● The task:
Give the listing again character for character, but drop the images.

● Dataset extract:
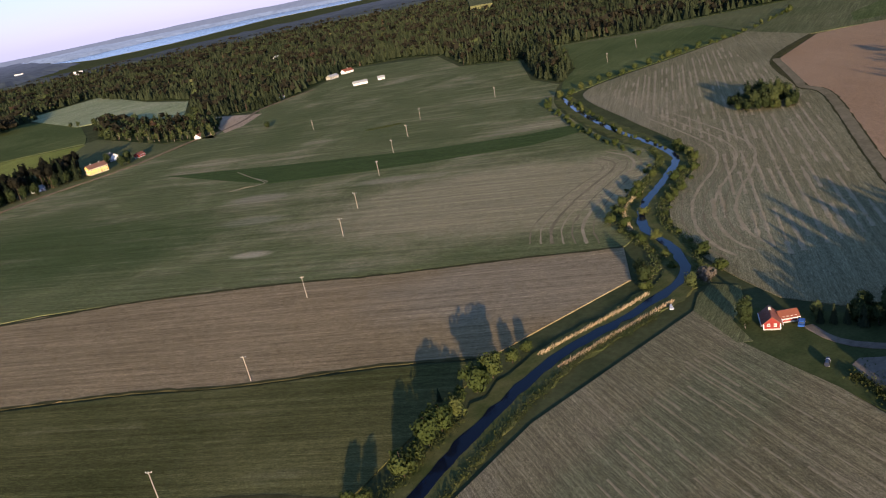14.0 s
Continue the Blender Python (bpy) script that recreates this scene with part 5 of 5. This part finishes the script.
# trees round the yellow manor
for k in range(130):
    x = rt.uniform(140, 228)
    y = 826 + max(0.0, x - 160) * 0.42 + 52 * rt.random()
    if math.hypot(x - 237, y - 859) < 14 or math.hypot(x - 185, y - 850) < 8:
        continue
    tree(rt.choice(["pine", "spruce", "spruce", "pine", "round"]), x, y, rt.uniform(1.0, 1.35), rt, "trees round the manor")
for x, y in ((389, 821), (197, 1479), (330, 1321), (338, 1312)):
    tree("round", x, y, 0.8, rt, "trees on the fields")
for x, y, s in ((258, 852, 1.2), (264, 858, 1.2), (268, 866, 1.3), (256, 892, 1.1), (222, 884, 1.2), (143, 832, 0.9), (150, 838, 1.0), (86, 905, 0.6), (345, 1250, 1.3), (352, 1240, 1.1), (358, 1262, 1.2), (165, 1330, 1.5)):
    tree("round", x, y, s, rt, "trees round the manor")
# pale willows and birches at the bend of the cereal field
for x, y, kind, s in ((-156, 356, "sallow", 1.3), (-150, 362, "sallow", 1.3), (-163, 365, "sallow", 1.4), (-170, 378, "sallow", 1.4), (-142, 362, "sallow", 1.4), (-135, 364, "sallow", 1.3), (-128, 366, "sallow", 1.2), (-147, 371, "round", 1.1), (-118, 372, "birch", 0.95), (-114, 378, "birch", 1.0), (-121, 380, "birch", 1.0), (-86, 352, "birch", 0.9), (-82, 350, "birch", 0.85), (-78, 353, "birch", 0.92), (-75, 351, "birch", 0.82), (-82, 358, "birch", 0.98), (-89, 360, "birch", 0.85), (-79, 361, "birch", 0.9), (-93, 356, "round", 0.9), (-97, 362, "round", 1.0), (-88, 368, "birch", 0.95), (-94, 372, "spruce", 0.9), (-52, 478, "round", 0.7), (-57, 474, "round", 0.8),
                          (-185, 395, "birch", 1.0), (-200, 405, "spruce", 1.0), (-100, 395, "birch", 0.9), (-108, 405, "spruce", 1.1), (-95, 385, "birch", 1.0)):
    tree(kind, x, y, s, rt, "trees at the field bend")
# shrubs along the stream and the hedge
for x, y, kind, s in ((134, 276, "willow", 0.7), (146, 277, "willow", 1.25), (152, 280, "willow", 0.8), (158, 282, "willow", 1.25), (164, 284, "willow", 1.25), (171, 286, "willow", 0.9), (176, 290, "willow", 0.7), (182, 290, "willow", 1.25), (190, 292, "willow", 1.25), (199, 293, "willow", 0.7), (206, 294, "willow", 0.6), (173, 296, "spruce", 0.25),
                      (262, 292, "round", 0.75), (266, 297, "round", 0.65), (258, 289, "shrub", 1.2), (265, 276, "round", 0.6), (271, 274, "sallow", 1.0), (281, 275, "willow", 0.8), (290, 288, "shrub", 1.4), (296, 312, "willow", 0.7), (302, 331, "willow", 0.7), (314, 345, "shrub", 1.5), (318, 334, "shrub", 1.4), (335, 350, "shrub", 1.5), (345, 357, "willow", 0.6), (362, 349, "shrub", 1.5), (372, 352, "willow", 0.6), (395, 362, "willow", 0.8), (402, 372, "willow", 0.8), (408, 378, "willow", 0.9),
                      (131, 279, "shrub", 1.3), (-20, 104, "willow", 0.9), (10, 158, "shrub", 1.1), (2, 146, "shrub", 0.9), (38, 198, "shrub", 1.3), (25, 160, "willow", 0.45), (66, 214, "willow", 0.6), (-34, 106, "willow", 0.7)):
    tree(kind, x, y, s * 1.2, rt, "shrubs along the stream")
for q in smooth_line([(276, 292), (288, 306), (298, 330), (316, 346), (338, 356), (362, 362), (392, 378)], 8.0):
    tree(rt.choice(["willow", "shrub", "shrub"]), q[0] + rt.uniform(-3, 2), q[1] + rt.uniform(-1, 3), rt.uniform(0.6, 1.0), rt, "shrubs along the stream")
for q in smooth_line([(296, 292), (313, 318), (333, 332), (356, 340), (390, 356), (412, 384)], 8.0):
    tree(rt.choice(["willow", "shrub", "shrub"]), q[0] + rt.uniform(-2, 2), q[1] + rt.uniform(-2, 1), rt.uniform(0.55, 0.95), rt, "shrubs along the stream")
UP = smooth_line([(398, 385), (425, 440), (455, 485), (490, 535), (512, 556)], 5.5)
for q in UP:
    for s in (-1, 1):
        if rt.random() < 0.8:
            tree(rt.choice(["willow", "shrub"]), q[0] + s * rt.uniform(5, 9), q[1] - s * rt.uniform(3, 7), rt.uniform(0.5, 0.9), rt, "shrubs along the stream")
for q in smooth_line([(516, 558), (565, 562), (661, 556), (777, 553), (911, 572)], 9.0):
    tree(rt.choice(["willow", "shrub", "willow"]), q[0] + rt.uniform(-4, 4), q[1] + rt.uniform(-4, 4), rt.uniform(0.6, 1.1), rt, "shrubs along the hedge bank")
for q in smooth_line([(-66, 340), (-47, 334), (-29, 322), (3, 318), (22, 311), (45, 304), (60, 298), (80, 282), (92, 262)], 4.5):
    if rt.random() < 0.75:
        tree("shrub", q[0] + rt.uniform(-1.5, 1.5), q[1] + rt.uniform(-1.5, 1.5), rt.uniform(0.4, 1.2), rt, "shrubs along the field hedge")
for x, y in ((-24, 326), (-19, 327), (-16, 324)):
    tree("willow", x, y, 0.8, rt, "shrubs along the field hedge")
for q in smooth_line([(368, -2319), (249, -1860), (149, -1441), (184, -1249), (155, -1153), (117, -1051), (76, -952), (42, -875), (25, -729), (-9, -664), (-49, -590), (-160, -560)], 18.0):
    tree(rt.choice(["willow", "shrub"]), q[0] + rt.uniform(-5, 5), q[1] + rt.uniform(-5, 5), rt.uniform(0.8, 1.3), rt, "shrubs along the far ditch")
for x, y, s in ((153, -1331, 1.7), (160, -1345, 1.2), (398, -868, 1.0), (392, -875, 0.9), (385, -880, 0.8), (252, -1862, 1.4)):
    tree("round", x, y, s, rt, "field trees")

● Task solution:
14.0 s
Continue the Blender Python (bpy) script that recreates this scene with part 5 of 5. This part finishes the script.
# trees round the yellow manor
for k in range(130):
    x = rt.uniform(140, 228)
    y = 826 + max(0.0, x - 160) * 0.42 + 52 * rt.random()
    if math.hypot(x - 237, y - 859) < 14 or math.hypot(x - 185, y - 850) < 8:
        continue
    tree(rt.choice(["pine", "spruce", "spruce", "pine", "round"]), x, y, rt.uniform(1.0, 1.35), rt, "trees round the manor")
for x, y in ((389, 821), (197, 1479), (330, 1321), (338, 1312)):
    tree("round", x, y, 0.8, rt, "trees on the fields")
for x, y, s in ((258, 852, 1.2), (264, 858, 1.2), (268, 866, 1.3), (256, 892, 1.1), (222, 884, 1.2), (143, 832, 0.9), (150, 838, 1.0), (86, 905, 0.6), (345, 1250, 1.3), (352, 1240, 1.1), (358, 1262, 1.2), (165, 1330, 1.5)):
    tree("round", x, y, s, rt, "trees round the manor")
# pale willows and birches at the bend of the cereal field
for x, y, kind, s in ((-156, 356, "sallow", 1.3), (-150, 362, "sallow", 1.3), (-163, 365, "sallow", 1.4), (-170, 378, "sallow", 1.4), (-142, 362, "sallow", 1.4), (-135, 364, "sallow", 1.3), (-128, 366, "sallow", 1.2), (-147, 371, "round", 1.1), (-118, 372, "birch", 0.95), (-114, 378, "birch", 1.0), (-121, 380, "birch", 1.0), (-86, 352, "birch", 0.9), (-82, 350, "birch", 0.85), (-78, 353, "birch", 0.92), (-75, 351, "birch", 0.82), (-82, 358, "birch", 0.98), (-89, 360, "birch", 0.85), (-79, 361, "birch", 0.9), (-93, 356, "round", 0.9), (-97, 362, "round", 1.0), (-88, 368, "birch", 0.95), (-94, 372, "spruce", 0.9), (-52, 478, "round", 0.7), (-57, 474, "round", 0.8),
                          (-185, 395, "birch", 1.0), (-200, 405, "spruce", 1.0), (-100, 395, "birch", 0.9), (-108, 405, "spruce", 1.1), (-95, 385, "birch", 1.0)):
    tree(kind, x, y, s, rt, "trees at the field bend")
# shrubs along the stream and the hedge
for x, y, kind, s in ((134, 276, "willow", 0.7), (146, 277, "willow", 1.25), (152, 280, "willow", 0.8), (158, 282, "willow", 1.25), (164, 284, "willow", 1.25), (171, 286, "willow", 0.9), (176, 290, "willow", 0.7), (182, 290, "willow", 1.25), (190, 292, "willow", 1.25), (199, 293, "willow", 0.7), (206, 294, "willow", 0.6), (173, 296, "spruce", 0.25),
                      (262, 292, "round", 0.75), (266, 297, "round", 0.65), (258, 289, "shrub", 1.2), (265, 276, "round", 0.6), (271, 274, "sallow", 1.0), (281, 275, "willow", 0.8), (290, 288, "shrub", 1.4), (296, 312, "willow", 0.7), (302, 331, "willow", 0.7), (314, 345, "shrub", 1.5), (318, 334, "shrub", 1.4), (335, 350, "shrub", 1.5), (345, 357, "willow", 0.6), (362, 349, "shrub", 1.5), (372, 352, "willow", 0.6), (395, 362, "willow", 0.8), (402, 372, "willow", 0.8), (408, 378, "willow", 0.9),
                      (131, 279, "shrub", 1.3), (-20, 104, "willow", 0.9), (10, 158, "shrub", 1.1), (2, 146, "shrub", 0.9), (38, 198, "shrub", 1.3), (25, 160, "willow", 0.45), (66, 214, "willow", 0.6), (-34, 106, "willow", 0.7)):
    tree(kind, x, y, s * 1.2, rt, "shrubs along the stream")
for q in smooth_line([(276, 292), (288, 306), (298, 330), (316, 346), (338, 356), (362, 362), (392, 378)], 8.0):
    tree(rt.choice(["willow", "shrub", "shrub"]), q[0] + rt.uniform(-3, 2), q[1] + rt.uniform(-1, 3), rt.uniform(0.6, 1.0), rt, "shrubs along the stream")
for q in smooth_line([(296, 292), (313, 318), (333, 332), (356, 340), (390, 356), (412, 384)], 8.0):
    tree(rt.choice(["willow", "shrub", "shrub"]), q[0] + rt.uniform(-2, 2), q[1] + rt.uniform(-2, 1), rt.uniform(0.55, 0.95), rt, "shrubs along the stream")
UP = smooth_line([(398, 385), (425, 440), (455, 485), (490, 535), (512, 556)], 5.5)
for q in UP:
    for s in (-1, 1):
        if rt.random() < 0.8:
            tree(rt.choice(["willow", "shrub"]), q[0] + s * rt.uniform(5, 9), q[1] - s * rt.uniform(3, 7), rt.uniform(0.5, 0.9), rt, "shrubs along the stream")
for q in smooth_line([(516, 558), (565, 562), (661, 556), (777, 553), (911, 572)], 9.0):
    tree(rt.choice(["willow", "shrub", "willow"]), q[0] + rt.uniform(-4, 4), q[1] + rt.uniform(-4, 4), rt.uniform(0.6, 1.1), rt, "shrubs along the hedge bank")
for q in smooth_line([(-66, 340), (-47, 334), (-29, 322), (3, 318), (22, 311), (45, 304), (60, 298), (80, 282), (92, 262)], 4.5):
    if rt.random() < 0.75:
        tree("shrub", q[0] + rt.uniform(-1.5, 1.5), q[1] + rt.uniform(-1.5, 1.5), rt.uniform(0.4, 1.2), rt, "shrubs along the field hedge")
for x, y in ((-24, 326), (-19, 327), (-16, 324)):
    tree("willow", x, y, 0.8, rt, "shrubs along the field hedge")
for q in smooth_line([(368, -2319), (249, -1860), (149, -1441), (184, -1249), (155, -1153), (117, -1051), (76, -952), (42, -875), (25, -729), (-9, -664), (-49, -590), (-160, -560)], 18.0):
    tree(rt.choice(["willow", "shrub"]), q[0] + rt.uniform(-5, 5), q[1] + rt.uniform(-5, 5), rt.uniform(0.8, 1.3), rt, "shrubs along the far ditch")
for x, y, s in ((153, -1331, 1.7), (160, -1345, 1.2), (398, -868, 1.0), (392, -875, 0.9), (385, -880, 0.8), (252, -1862, 1.4)):
    tree("round", x, y, s, rt, "field trees")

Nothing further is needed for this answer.